* _WHAT THE TASK ASKS_
Every line below is to be copied exactly, with the pictures left out.

* _INFORMATION SHOWN_
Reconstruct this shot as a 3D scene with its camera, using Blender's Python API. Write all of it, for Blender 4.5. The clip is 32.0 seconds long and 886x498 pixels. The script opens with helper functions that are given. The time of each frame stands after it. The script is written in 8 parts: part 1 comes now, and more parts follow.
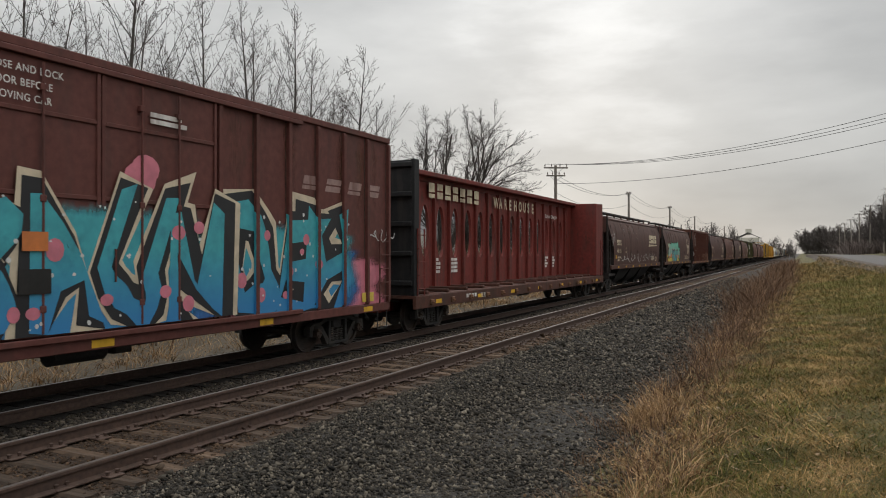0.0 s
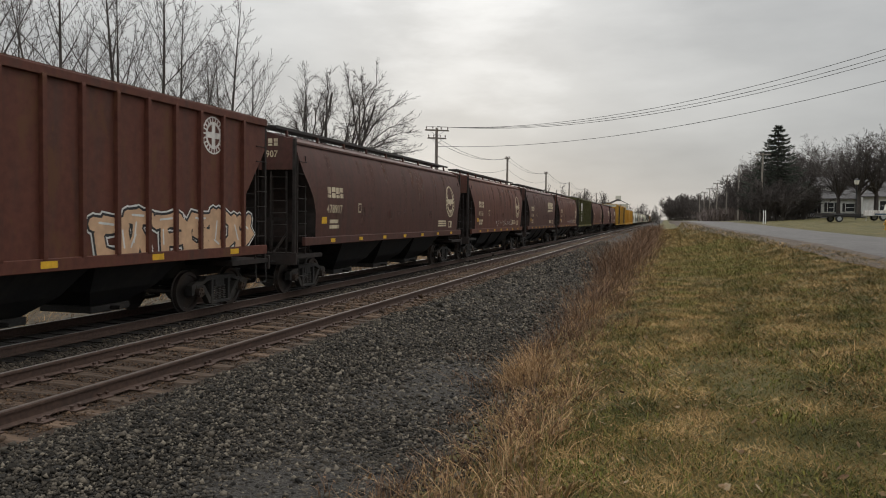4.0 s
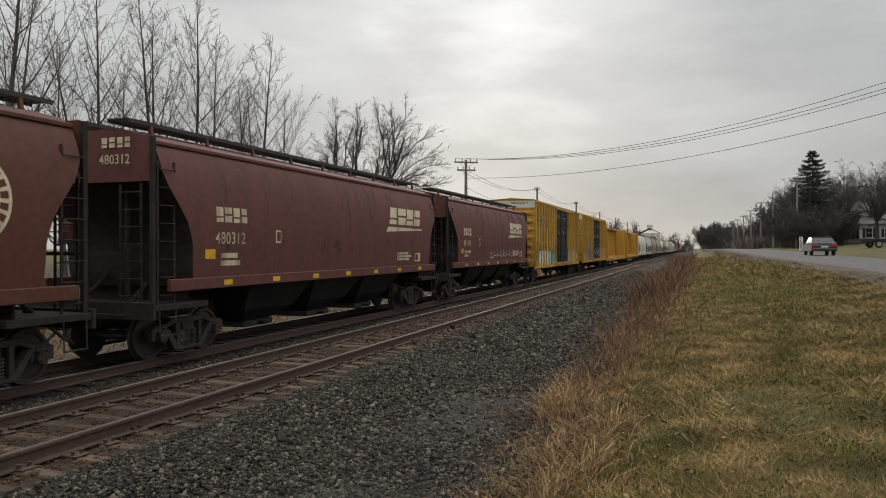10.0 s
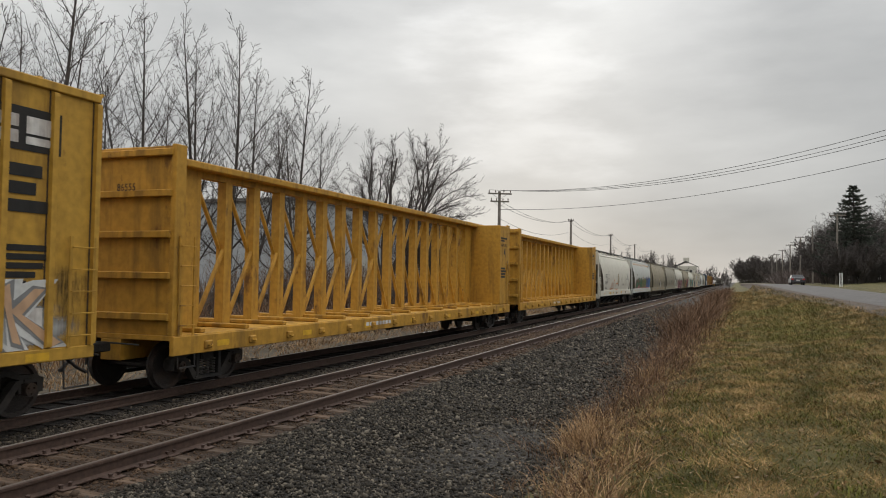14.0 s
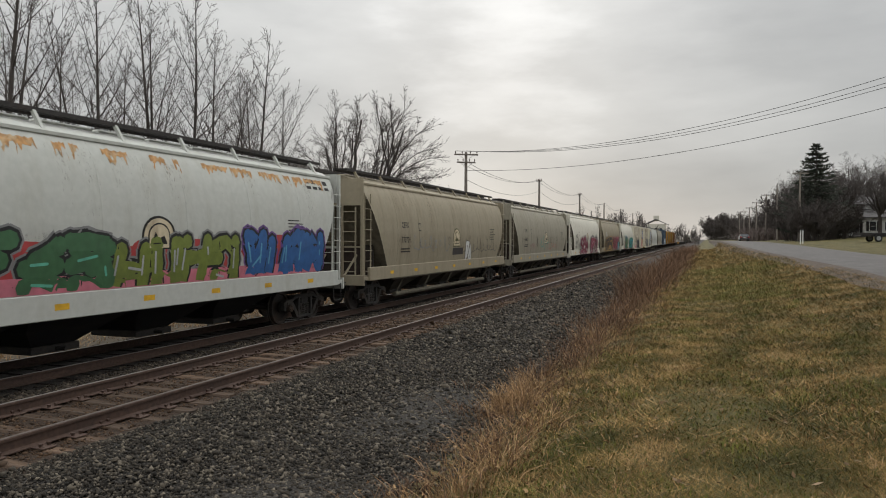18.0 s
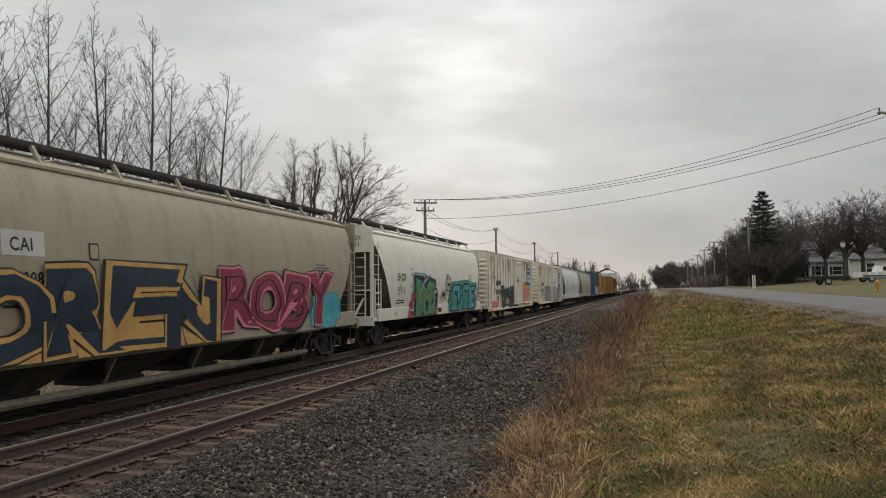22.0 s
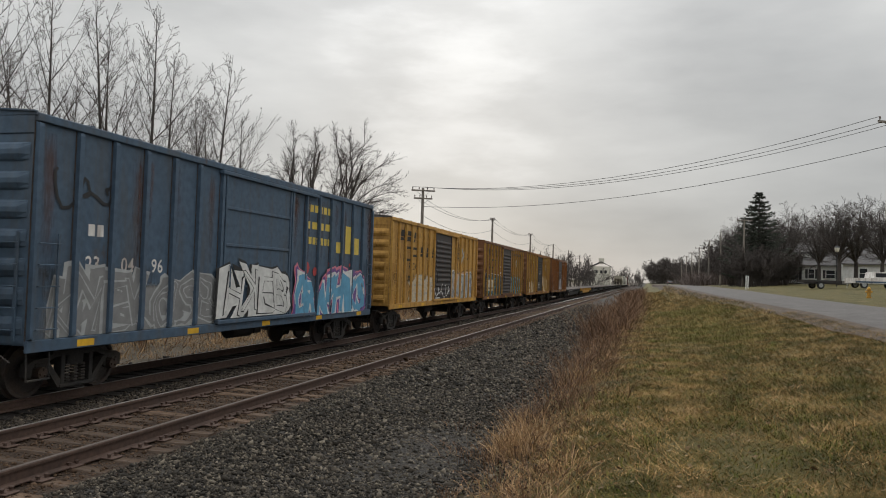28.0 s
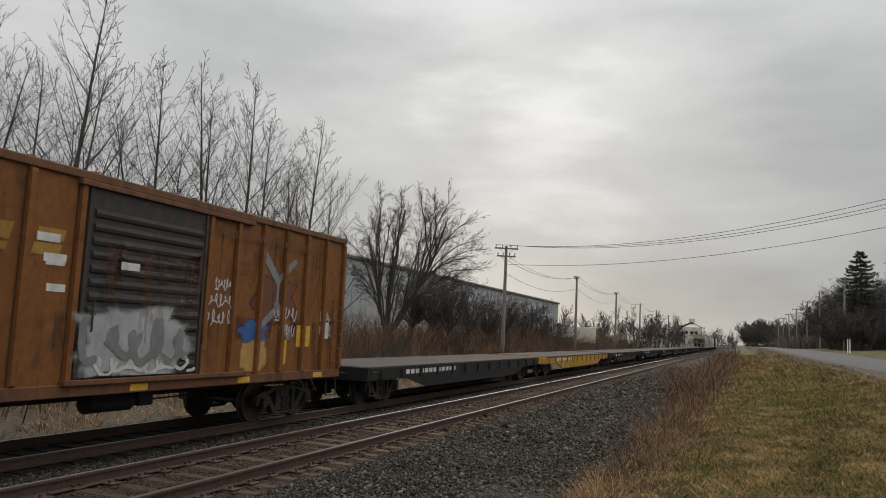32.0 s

* _THE COMPLETED TASK_
Reconstruct this shot as a 3D scene with its camera, using Blender's Python API. Write all of it, for Blender 4.5. The clip is 32.0 seconds long and 886x498 pixels. The script opens with helper functions that are given. The time of each frame stands after it. The script is written in 8 parts: part 1 comes now, and more parts follow.
0.0 s
4.0 s
10.0 s
14.0 s
18.0 s
22.0 s
28.0 s
32.0 s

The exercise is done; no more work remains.